Monday, March 17, 2014
Fr. Eduardo Barrios, SJ
However, to that indisputable reality, a more comforting one must be added: Suffering does not necessarily exclude happiness.
How many mothers wear down their lives taking care of a child who is ill! A mother’s love sweetens the heartaches of renouncing to strolls and fun in order to take care of a terminally ill patient. Love holds the keys to happiness.
What we are able to grasp about natural love can be admired with greater splendor at the supernatural level.
Christians know – yes, they know, because faith is a profound knowledge, as it comes from divine wisdom – that the greatest good for humanity, human redemption, did not happen without the Savior’s crucifixion.
Since then, the crucified-risen One’s disciples experience joy by sharing in the Lord’s suffering.
When the first apostles were flogged and prohibited from spreading Christianity, they came away from the torture “rejoicing that they had been found worthy to suffer dishonor for the sake of the Name” (Acts 5:41). All the apostles, with the exception of St. John, suffered martyrdom. There were many martyrs during the first three centuries of the Christian era. They did not go to their torture crying or cursing, but singing hymns of praise. Masochism? No; the clarity of their faith and love overcame their powerful conservation instinct, and made them feel joyful when they crossed the threshold from death to eternal life.

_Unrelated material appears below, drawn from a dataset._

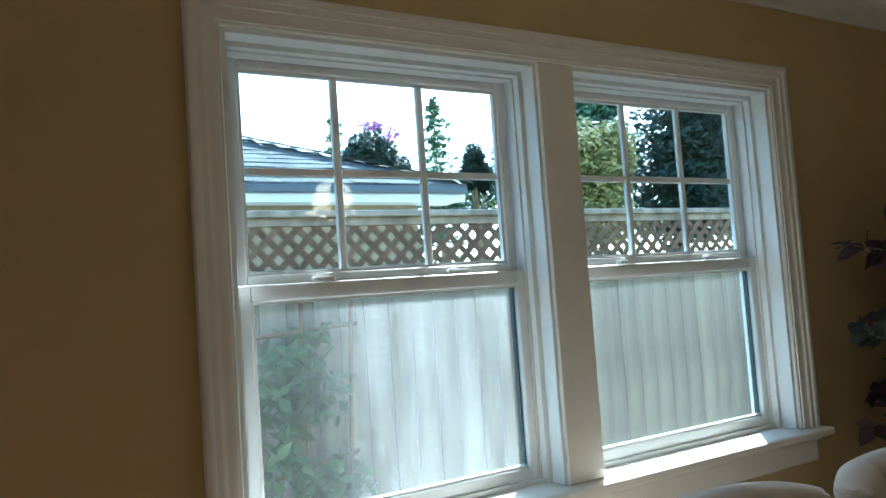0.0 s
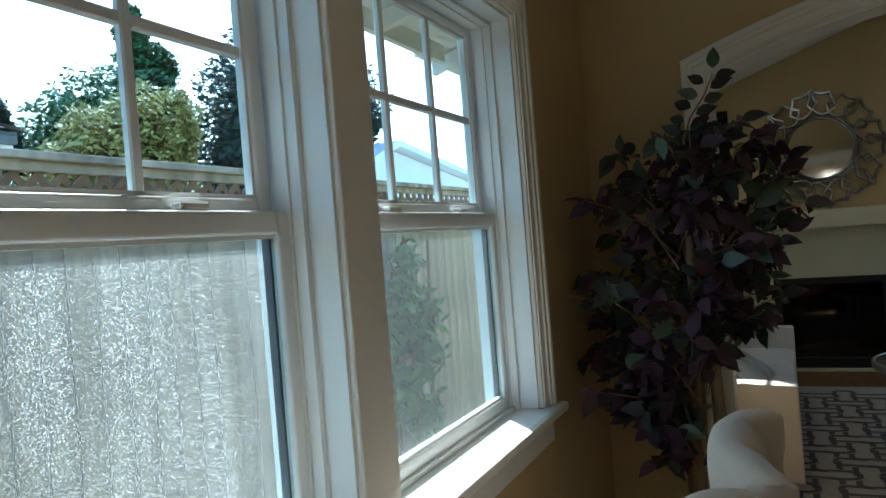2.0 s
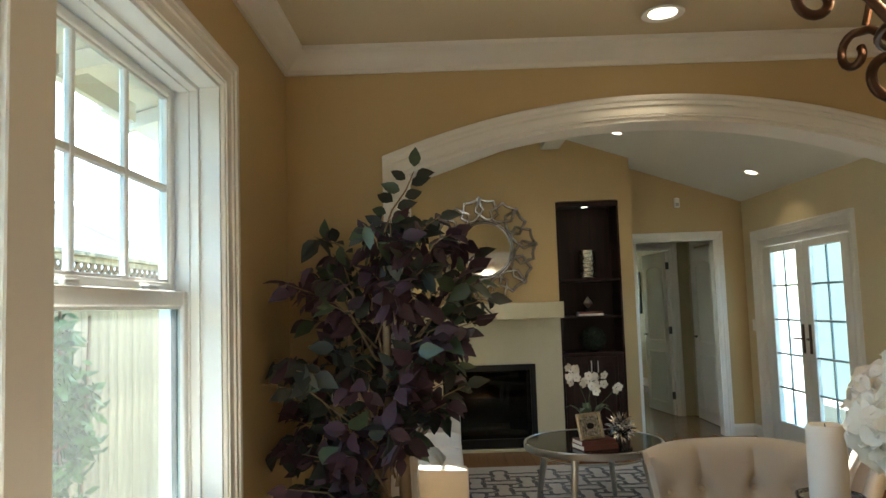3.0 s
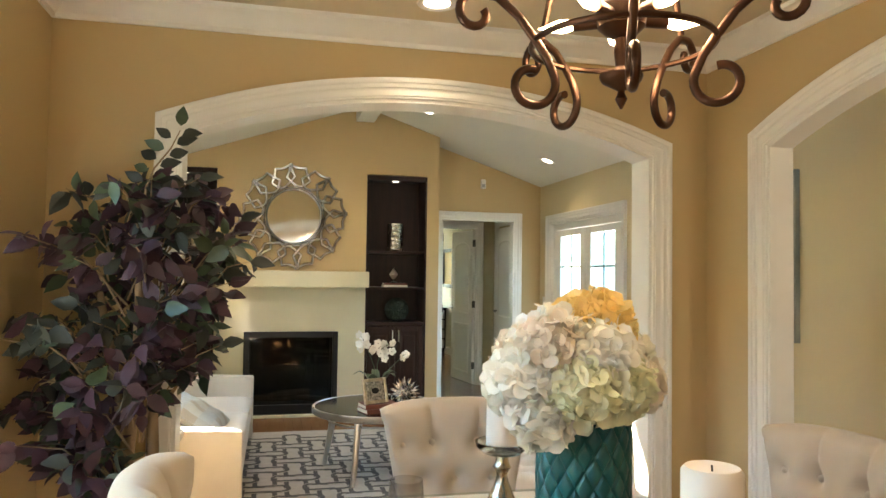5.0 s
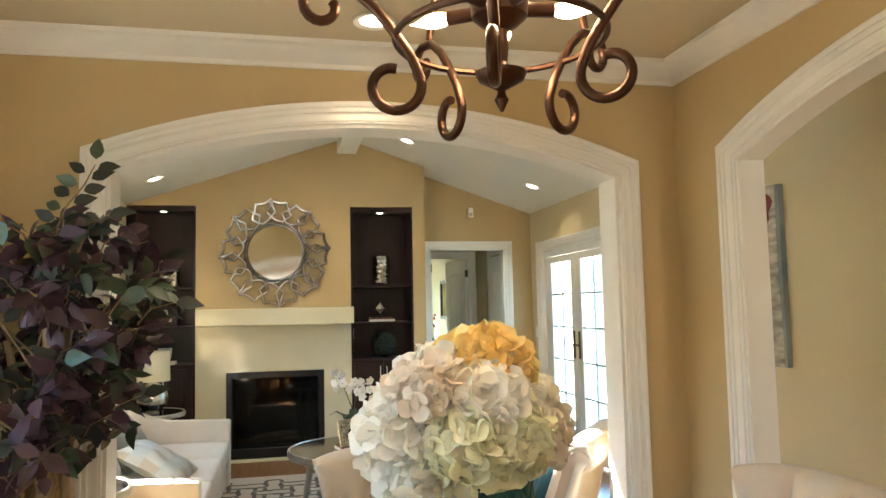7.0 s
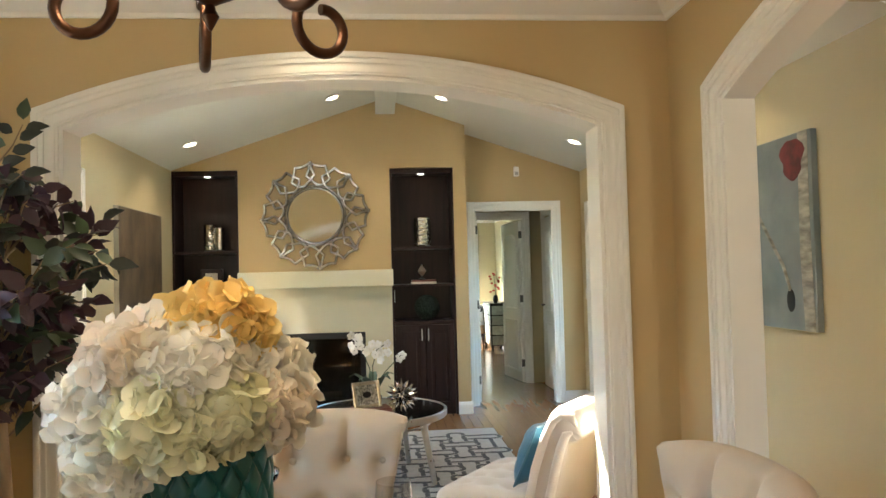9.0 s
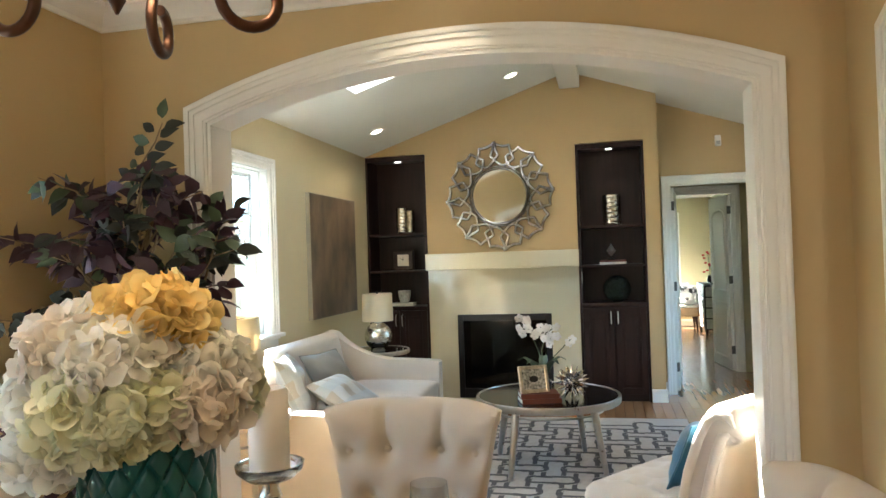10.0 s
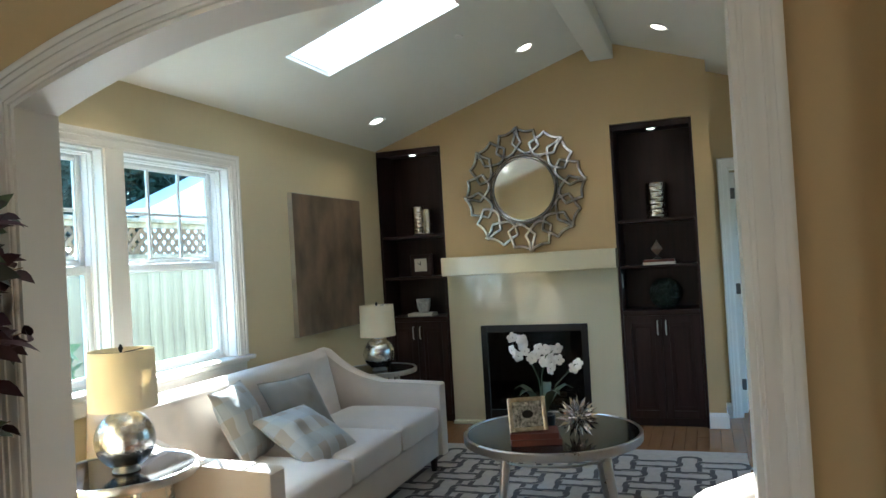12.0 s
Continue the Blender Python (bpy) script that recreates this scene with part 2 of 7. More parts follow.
def bx(bm, x0, x1, y0, y1, z0, z1, bevel=0.0, seg=1):
    m = Matrix.Translation(((x0 + x1) / 2, (y0 + y1) / 2, (z0 + z1) / 2)) @ Matrix.Diagonal((x1 - x0, y1 - y0, z1 - z0, 1))
    r = bmesh.ops.create_cube(bm, size=1, matrix=m)
    if bevel:
        es = list({e for v in r["verts"] for e in v.link_edges})
        bmesh.ops.bevel(bm, geom=es, offset=bevel, segments=seg, profile=0.5, affect="EDGES", clamp_overlap=True)
    return bm


def box(x0, x1, y0, y1, z0, z1, bevel=0.0, seg=1):
    return bx(bmesh.new(), x0, x1, y0, y1, z0, z1, bevel, seg)


def lathe(bm, prof, seg=32, at=(0, 0, 0), ring=False):
    """Turns a profile of (radius, height) round the z axis."""
    rings = []
    for r, z in prof:
        rings.append([bm.verts.new((at[0] + r * math.cos(2 * math.pi * k / seg), at[1] + r * math.sin(2 * math.pi * k / seg), at[2] + z)) for k in range(seg)])
    for a, b in zip(rings, rings[1:]):
        for k in range(seg):
            bm.faces.new((a[k], a[(k + 1) % seg], b[(k + 1) % seg], b[k]))
    if ring:
        for k in range(seg):
            bm.faces.new((rings[-1][k], rings[-1][(k + 1) % seg], rings[0][(k + 1) % seg], rings[0][k]))
    else:
        bm.faces.new(rings[0][::-1])
        bm.faces.new(rings[-1])
    return bm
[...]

Constantine’s peace in the year 313 closed the era of the first martyrs, and a new way of holiness and identifying with the suffering Jesus gained strength: Monastic life, at first eremitic or in solitude, later cenobitic or in community. It was perceived as a bloodless sacrifice, a crucifixion with the nails of poverty, chastity and obedience. To this day, that institution survives under the name of consecrated life, and it is a source of joy for thousands of Christians. Clergy of the Latin rite also bear with joy the cross of consecrated celibacy.
The Church has always called on her children to offer their crosses in union with Christ for the salvation of the world. Such exhortations crystallized into a spiritual movement called the Apostleship of Prayer. It began in France in 1844, and continues to this day. Its associates begin their day by offering their works. They present their activities and passivities (suffering) as a freewill sharing in Christ’s sacrifice which is perpetuated in the Eucharist. They also offer up their works for the intentions of the pope and the bishops. Such exercise of the common priesthood is a source of joy and comfort for many people suffering from illnesses, financial hardship, loss of loved ones and so many setbacks typical of “this valley of tears.”
Only the suffering that has no meaning brings unhappiness.